| Task brief |
Leave out the pictures and transcribe everything else exactly.

####

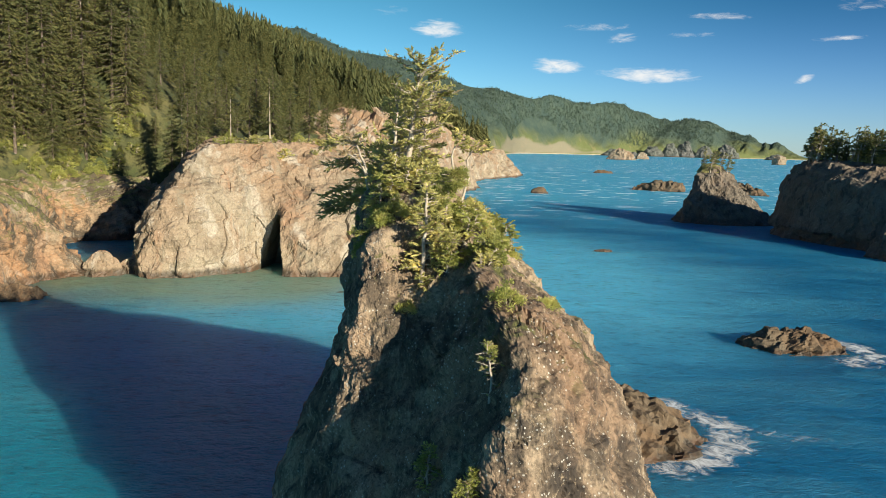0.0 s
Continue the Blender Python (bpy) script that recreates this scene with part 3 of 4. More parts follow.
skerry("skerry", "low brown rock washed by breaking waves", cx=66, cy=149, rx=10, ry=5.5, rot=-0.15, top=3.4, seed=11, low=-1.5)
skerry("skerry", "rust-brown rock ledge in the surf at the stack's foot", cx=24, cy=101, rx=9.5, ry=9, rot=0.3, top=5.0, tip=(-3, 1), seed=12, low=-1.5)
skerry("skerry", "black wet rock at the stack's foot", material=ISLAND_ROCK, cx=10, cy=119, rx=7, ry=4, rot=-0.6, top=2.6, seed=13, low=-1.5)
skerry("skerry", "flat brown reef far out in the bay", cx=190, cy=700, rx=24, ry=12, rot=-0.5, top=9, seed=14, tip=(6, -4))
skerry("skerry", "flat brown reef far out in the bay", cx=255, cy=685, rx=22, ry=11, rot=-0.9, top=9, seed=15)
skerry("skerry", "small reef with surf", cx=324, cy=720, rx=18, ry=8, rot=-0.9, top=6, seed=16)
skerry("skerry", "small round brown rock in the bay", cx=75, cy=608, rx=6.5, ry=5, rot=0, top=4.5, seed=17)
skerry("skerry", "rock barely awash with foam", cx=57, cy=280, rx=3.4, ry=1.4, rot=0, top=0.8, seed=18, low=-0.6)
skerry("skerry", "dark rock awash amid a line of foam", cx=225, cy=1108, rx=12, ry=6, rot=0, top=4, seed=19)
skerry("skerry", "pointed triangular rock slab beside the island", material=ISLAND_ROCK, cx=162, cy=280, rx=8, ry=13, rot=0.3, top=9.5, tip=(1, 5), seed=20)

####

| Worked solution |
0.0 s
Continue the Blender Python (bpy) script that recreates this scene with part 3 of 4. More parts follow.
skerry("skerry", "low brown rock washed by breaking waves", cx=66, cy=149, rx=10, ry=5.5, rot=-0.15, top=3.4, seed=11, low=-1.5)
skerry("skerry", "rust-brown rock ledge in the surf at the stack's foot", cx=24, cy=101, rx=9.5, ry=9, rot=0.3, top=5.0, tip=(-3, 1), seed=12, low=-1.5)
skerry("skerry", "black wet rock at the stack's foot", material=ISLAND_ROCK, cx=10, cy=119, rx=7, ry=4, rot=-0.6, top=2.6, seed=13, low=-1.5)
skerry("skerry", "flat brown reef far out in the bay", cx=190, cy=700, rx=24, ry=12, rot=-0.5, top=9, seed=14, tip=(6, -4))
skerry("skerry", "flat brown reef far out in the bay", cx=255, cy=685, rx=22, ry=11, rot=-0.9, top=9, seed=15)
skerry("skerry", "small reef with surf", cx=324, cy=720, rx=18, ry=8, rot=-0.9, top=6, seed=16)
skerry("skerry", "small round brown rock in the bay", cx=75, cy=608, rx=6.5, ry=5, rot=0, top=4.5, seed=17)
skerry("skerry", "rock barely awash with foam", cx=57, cy=280, rx=3.4, ry=1.4, rot=0, top=0.8, seed=18, low=-0.6)
skerry("skerry", "dark rock awash amid a line of foam", cx=225, cy=1108, rx=12, ry=6, rot=0, top=4, seed=19)
skerry("skerry", "pointed triangular rock slab beside the island", material=ISLAND_ROCK, cx=162, cy=280, rx=8, ry=13, rot=0.3, top=9.5, tip=(1, 5), seed=20)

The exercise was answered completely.